** Exercise goal **
Reproduce the lines of the material exactly, excluding every image.

** Data lines **
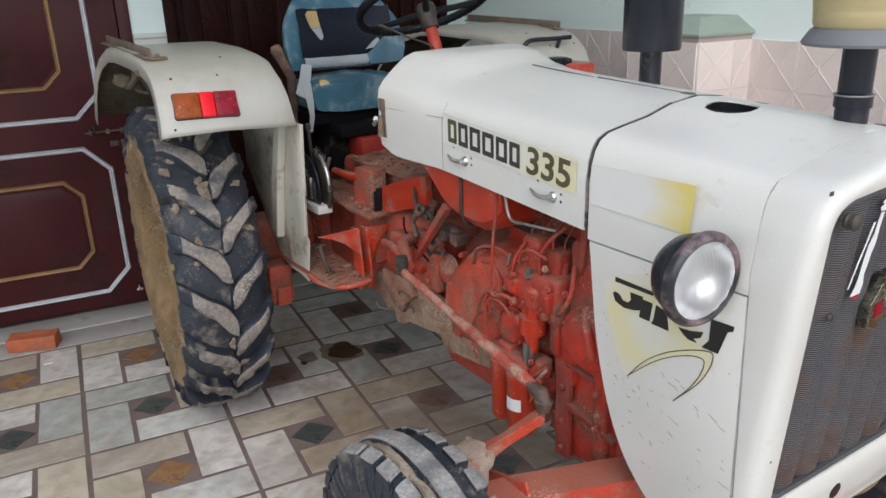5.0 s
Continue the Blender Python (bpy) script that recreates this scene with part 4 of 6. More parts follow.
lab = [(1.372, 1.358), (1.372, 1.270), (1.915, 1.233), (1.915, 1.312)]
plate("label_plate", lab, decal_label, hood, "pale yellow label strip with worn edges")
plate("label_edge", [(1.375, 1.354), (1.915, 1.309), (1.915, 1.305), (1.375, 1.349)], white_paint, hood, "worn white label edge", 0.001)


def lab_point(u, v):
    """Point on the label: u along it from 0 to 1, v up from 0 to 1."""
    x = 1.372 + u * 0.543
    zl = 1.270 + (1.233 - 1.270) * u
    zh = 1.356 + (1.310 - 1.356) * u
    return x, zl + (zh - zl) * v


# the maker's word stands as six plain outlined blocks
u = 0.050
for k, wd in enumerate((0.074, 0.078, 0.084, 0.088, 0.082, 0.074)):
    a, b = u, u + wd
    ta, tb = 0.0115 / 0.543, 0.15
    bm = bmesh.new()
    bars = [[(a, 0.12), (a + ta, 0.12), (a + ta, 0.86), (a, 0.86)], [(b - ta, 0.12), (b, 0.12), (b, 0.86), (b - ta, 0.86)],
            [(a + ta, 0.12), (b - ta, 0.12), (b - ta, 0.12 + tb), (a + ta, 0.12 + tb)],
            [(a + ta, 0.86 - tb), (b - ta, 0.86 - tb), (b - ta, 0.86), (a + ta, 0.86)]]
    for q in bars:
        prism(bm, [lab_point(*p) for p in q], "xz", DY - 0.002, DY - 0.0008)
    part("letter_block", bm, decal_olive if k < 1 else letter_ink, hood, "dark plain letter block", smooth=0)
    u = b + 0.020


def text_mesh(body, size):
    c = bpy.data.curves.new("number", "FONT")
    c.body, c.size, c.extrude, c.offset = body, size, 0.0004, 0.0022
    ob = bpy.data.objects.new("number", c)
    scene.collection.objects.link(ob)
    dg = bpy.context.evaluated_depsgraph_get()
    me = bpy.data.meshes.new_from_object(ob.evaluated_get(dg))
    bpy.data.objects.remove(ob)
    return me


me = text_mesh("335", 0.110)
me.materials.clear()
me.materials.append(decal_olive)
number = new("model_number", me)
number.parent = hood
px, pz = lab_point(0.668, 0.10)
slope = math.degrees(math.atan2(-0.041, 0.543))
number.matrix_local = Matrix.Translation((px, DY - 0.0012, pz)) @ Euler((radians(90), 0, 0)).to_matrix().to_4x4() @ Matrix.Rotation(radians(slope), 4, "Z") @ Matrix.Diagonal((1.0, 0.84, 1, 1))
tagged(number, "dark olive printed number")

plate("white_patch", [(1.962, 1.310), (1.962, 1.222), (2.232, 1.217), (2.242, 1.318)], decal_fade, nose, "white patch that fades to yellow")
DY = -HW - 0.0015
plate("yellow_patch", [(2.010, 1.05), (2.05, 1.080), (2.16, 1.110), (2.24, 1.06), (2.315, 1.0), (2.24, 0.972), (2.094, 0.846), (2.075, 0.86), (2.040, 0.936), (2.018, 1.005)],
      decal_soft, side_panel, "faded yellow printed patch")
# script word as plain strokes
first_letter = [[(2.046, 1.073), (2.045, 1.062), (2.153, 1.063), (2.155, 1.072)],
                [(2.040, 1.033), (2.047, 1.039), (2.060, 1.036), (2.070, 1.025), (2.085, 1.025), (2.094, 1.034), (2.090, 1.051), (2.126, 1.052),
                 (2.124, 1.020), (2.104, 1.013), (2.074, 1.009), (2.049, 1.016)],
                [(2.126, 1.046), (2.154, 1.046), (2.148, 1.003), (2.119, 1.003)],
                [(2.163, 1.046), (2.192, 1.040), (2.200, 1.0), (2.153, 1.0), (2.158, 1.010)]]
second_letter = [[(2.225, 1.018), (2.253, 1.021), (2.285, 1.030), (2.279, 1.015), (2.262, 1.007), (2.271, 1.001), (2.250, 1.001), (2.236, 1.008)],
                 [(2.300, 1.064), (2.352, 1.066), (2.350, 1.055), (2.339, 1.051), (2.322, 0.998), (2.283, 0.997), (2.299, 1.018)]]
strokes = first_letter + second_letter
for s in strokes:
    plate("printed_stroke", s, decal_black, side_panel, "black printed stroke", 0.001)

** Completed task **
5.0 s
Continue the Blender Python (bpy) script that recreates this scene with part 4 of 6. More parts follow.
lab = [(1.372, 1.358), (1.372, 1.270), (1.915, 1.233), (1.915, 1.312)]
plate("label_plate", lab, decal_label, hood, "pale yellow label strip with worn edges")
plate("label_edge", [(1.375, 1.354), (1.915, 1.309), (1.915, 1.305), (1.375, 1.349)], white_paint, hood, "worn white label edge", 0.001)


def lab_point(u, v):
    """Point on the label: u along it from 0 to 1, v up from 0 to 1."""
    x = 1.372 + u * 0.543
    zl = 1.270 + (1.233 - 1.270) * u
    zh = 1.356 + (1.310 - 1.356) * u
    return x, zl + (zh - zl) * v


# the maker's word stands as six plain outlined blocks
u = 0.050
for k, wd in enumerate((0.074, 0.078, 0.084, 0.088, 0.082, 0.074)):
    a, b = u, u + wd
    ta, tb = 0.0115 / 0.543, 0.15
    bm = bmesh.new()
    bars = [[(a, 0.12), (a + ta, 0.12), (a + ta, 0.86), (a, 0.86)], [(b - ta, 0.12), (b, 0.12), (b, 0.86), (b - ta, 0.86)],
            [(a + ta, 0.12), (b - ta, 0.12), (b - ta, 0.12 + tb), (a + ta, 0.12 + tb)],
            [(a + ta, 0.86 - tb), (b - ta, 0.86 - tb), (b - ta, 0.86), (a + ta, 0.86)]]
    for q in bars:
        prism(bm, [lab_point(*p) for p in q], "xz", DY - 0.002, DY - 0.0008)
    part("letter_block", bm, decal_olive if k < 1 else letter_ink, hood, "dark plain letter block", smooth=0)
    u = b + 0.020


def text_mesh(body, size):
    c = bpy.data.curves.new("number", "FONT")
    c.body, c.size, c.extrude, c.offset = body, size, 0.0004, 0.0022
    ob = bpy.data.objects.new("number", c)
    scene.collection.objects.link(ob)
    dg = bpy.context.evaluated_depsgraph_get()
    me = bpy.data.meshes.new_from_object(ob.evaluated_get(dg))
    bpy.data.objects.remove(ob)
    return me


me = text_mesh("335", 0.110)
me.materials.clear()
me.materials.append(decal_olive)
number = new("model_number", me)
number.parent = hood
px, pz = lab_point(0.668, 0.10)
slope = math.degrees(math.atan2(-0.041, 0.543))
number.matrix_local = Matrix.Translation((px, DY - 0.0012, pz)) @ Euler((radians(90), 0, 0)).to_matrix().to_4x4() @ Matrix.Rotation(radians(slope), 4, "Z") @ Matrix.Diagonal((1.0, 0.84, 1, 1))
tagged(number, "dark olive printed number")

plate("white_patch", [(1.962, 1.310), (1.962, 1.222), (2.232, 1.217), (2.242, 1.318)], decal_fade, nose, "white patch that fades to yellow")
DY = -HW - 0.0015
plate("yellow_patch", [(2.010, 1.05), (2.05, 1.080), (2.16, 1.110), (2.24, 1.06), (2.315, 1.0), (2.24, 0.972), (2.094, 0.846), (2.075, 0.86), (2.040, 0.936), (2.018, 1.005)],
      decal_soft, side_panel, "faded yellow printed patch")
# script word as plain strokes
first_letter = [[(2.046, 1.073), (2.045, 1.062), (2.153, 1.063), (2.155, 1.072)],
                [(2.040, 1.033), (2.047, 1.039), (2.060, 1.036), (2.070, 1.025), (2.085, 1.025), (2.094, 1.034), (2.090, 1.051), (2.126, 1.052),
                 (2.124, 1.020), (2.104, 1.013), (2.074, 1.009), (2.049, 1.016)],
                [(2.126, 1.046), (2.154, 1.046), (2.148, 1.003), (2.119, 1.003)],
                [(2.163, 1.046), (2.192, 1.040), (2.200, 1.0), (2.153, 1.0), (2.158, 1.010)]]
second_letter = [[(2.225, 1.018), (2.253, 1.021), (2.285, 1.030), (2.279, 1.015), (2.262, 1.007), (2.271, 1.001), (2.250, 1.001), (2.236, 1.008)],
                 [(2.300, 1.064), (2.352, 1.066), (2.350, 1.055), (2.339, 1.051), (2.322, 0.998), (2.283, 0.997), (2.299, 1.018)]]
strokes = first_letter + second_letter
for s in strokes:
    plate("printed_stroke", s, decal_black, side_panel, "black printed stroke", 0.001)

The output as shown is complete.